> [Data to use]:
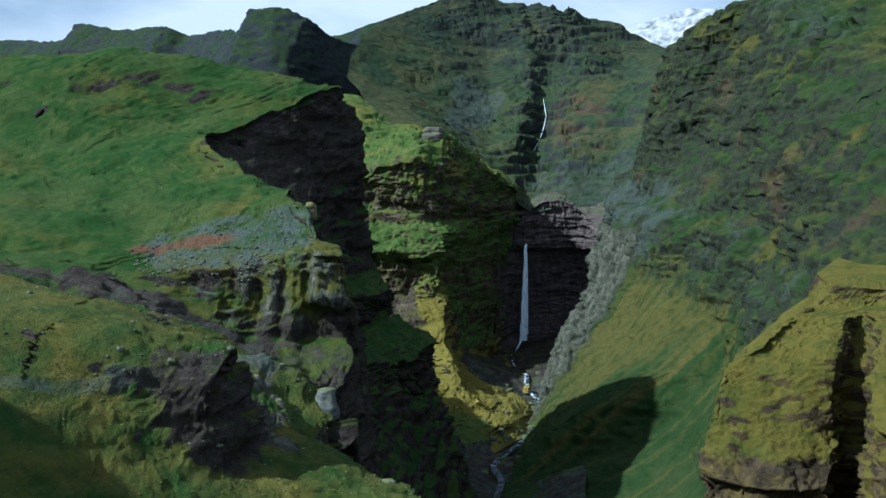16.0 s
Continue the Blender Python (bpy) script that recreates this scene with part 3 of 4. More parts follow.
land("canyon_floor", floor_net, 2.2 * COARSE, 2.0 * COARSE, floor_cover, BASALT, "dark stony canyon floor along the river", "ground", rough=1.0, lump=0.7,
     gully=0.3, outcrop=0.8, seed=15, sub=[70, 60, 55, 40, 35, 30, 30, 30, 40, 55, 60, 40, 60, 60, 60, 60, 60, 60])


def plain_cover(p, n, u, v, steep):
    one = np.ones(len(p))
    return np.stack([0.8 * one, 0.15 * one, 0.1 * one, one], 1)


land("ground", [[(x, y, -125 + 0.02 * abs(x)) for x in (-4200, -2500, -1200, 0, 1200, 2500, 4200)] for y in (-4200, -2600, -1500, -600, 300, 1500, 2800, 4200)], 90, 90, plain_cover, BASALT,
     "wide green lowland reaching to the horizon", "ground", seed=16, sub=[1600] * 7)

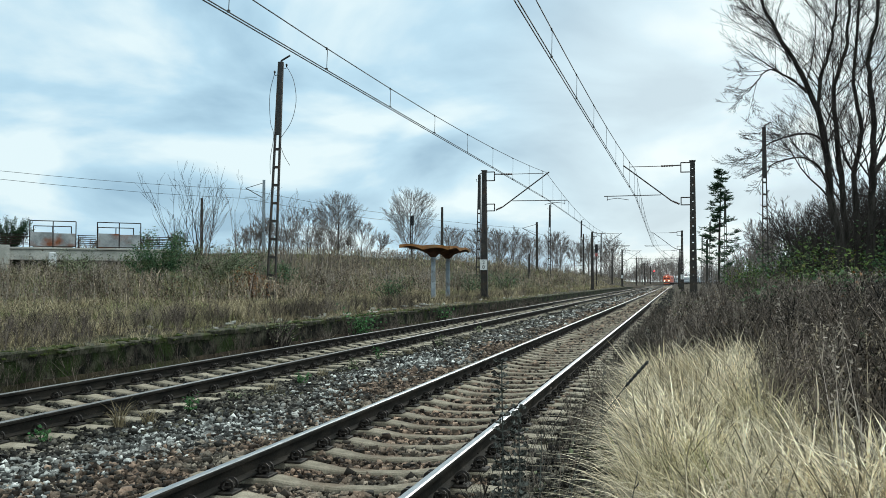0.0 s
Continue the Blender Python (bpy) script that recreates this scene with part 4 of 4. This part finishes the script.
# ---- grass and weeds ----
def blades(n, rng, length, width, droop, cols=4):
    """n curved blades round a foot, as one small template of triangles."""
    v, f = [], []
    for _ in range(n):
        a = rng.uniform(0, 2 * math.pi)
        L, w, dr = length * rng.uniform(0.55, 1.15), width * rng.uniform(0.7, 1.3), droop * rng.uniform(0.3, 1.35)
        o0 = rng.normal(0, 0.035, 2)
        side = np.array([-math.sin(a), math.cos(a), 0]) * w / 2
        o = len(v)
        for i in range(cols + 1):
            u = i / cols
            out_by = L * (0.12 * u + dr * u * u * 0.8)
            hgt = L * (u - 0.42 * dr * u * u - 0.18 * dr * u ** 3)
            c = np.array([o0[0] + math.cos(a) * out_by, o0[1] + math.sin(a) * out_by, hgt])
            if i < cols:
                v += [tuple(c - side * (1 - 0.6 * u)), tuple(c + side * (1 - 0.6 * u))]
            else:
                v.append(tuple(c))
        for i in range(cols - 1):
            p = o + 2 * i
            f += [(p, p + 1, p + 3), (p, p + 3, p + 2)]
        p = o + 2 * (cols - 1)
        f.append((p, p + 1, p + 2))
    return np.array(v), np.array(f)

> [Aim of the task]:
Restate the data above word for word. Skip every picture.

> [Response to the task]:
16.0 s
Continue the Blender Python (bpy) script that recreates this scene with part 3 of 4. More parts follow.
land("canyon_floor", floor_net, 2.2 * COARSE, 2.0 * COARSE, floor_cover, BASALT, "dark stony canyon floor along the river", "ground", rough=1.0, lump=0.7,
     gully=0.3, outcrop=0.8, seed=15, sub=[70, 60, 55, 40, 35, 30, 30, 30, 40, 55, 60, 40, 60, 60, 60, 60, 60, 60])


def plain_cover(p, n, u, v, steep):
    one = np.ones(len(p))
    return np.stack([0.8 * one, 0.15 * one, 0.1 * one, one], 1)


land("ground", [[(x, y, -125 + 0.02 * abs(x)) for x in (-4200, -2500, -1200, 0, 1200, 2500, 4200)] for y in (-4200, -2600, -1500, -600, 300, 1500, 2800, 4200)], 90, 90, plain_cover, BASALT,
     "wide green lowland reaching to the horizon", "ground", seed=16, sub=[1600] * 7)

0.0 s
Continue the Blender Python (bpy) script that recreates this scene with part 4 of 4. This part finishes the script.
# ---- grass and weeds ----
def blades(n, rng, length, width, droop, cols=4):
    """n curved blades round a foot, as one small template of triangles."""
    v, f = [], []
    for _ in range(n):
        a = rng.uniform(0, 2 * math.pi)
        L, w, dr = length * rng.uniform(0.55, 1.15), width * rng.uniform(0.7, 1.3), droop * rng.uniform(0.3, 1.35)
        o0 = rng.normal(0, 0.035, 2)
        side = np.array([-math.sin(a), math.cos(a), 0]) * w / 2
        o = len(v)
        for i in range(cols + 1):
            u = i / cols
            out_by = L * (0.12 * u + dr * u * u * 0.8)
            hgt = L * (u - 0.42 * dr * u * u - 0.18 * dr * u ** 3)
            c = np.array([o0[0] + math.cos(a) * out_by, o0[1] + math.sin(a) * out_by, hgt])
            if i < cols:
                v += [tuple(c - side * (1 - 0.6 * u)), tuple(c + side * (1 - 0.6 * u))]
            else:
                v.append(tuple(c))
        for i in range(cols - 1):
            p = o + 2 * i
            f += [(p, p + 1, p + 3), (p, p + 3, p + 2)]
        p = o + 2 * (cols - 1)
        f.append((p, p + 1, p + 2))
    return np.array(v), np.array(f)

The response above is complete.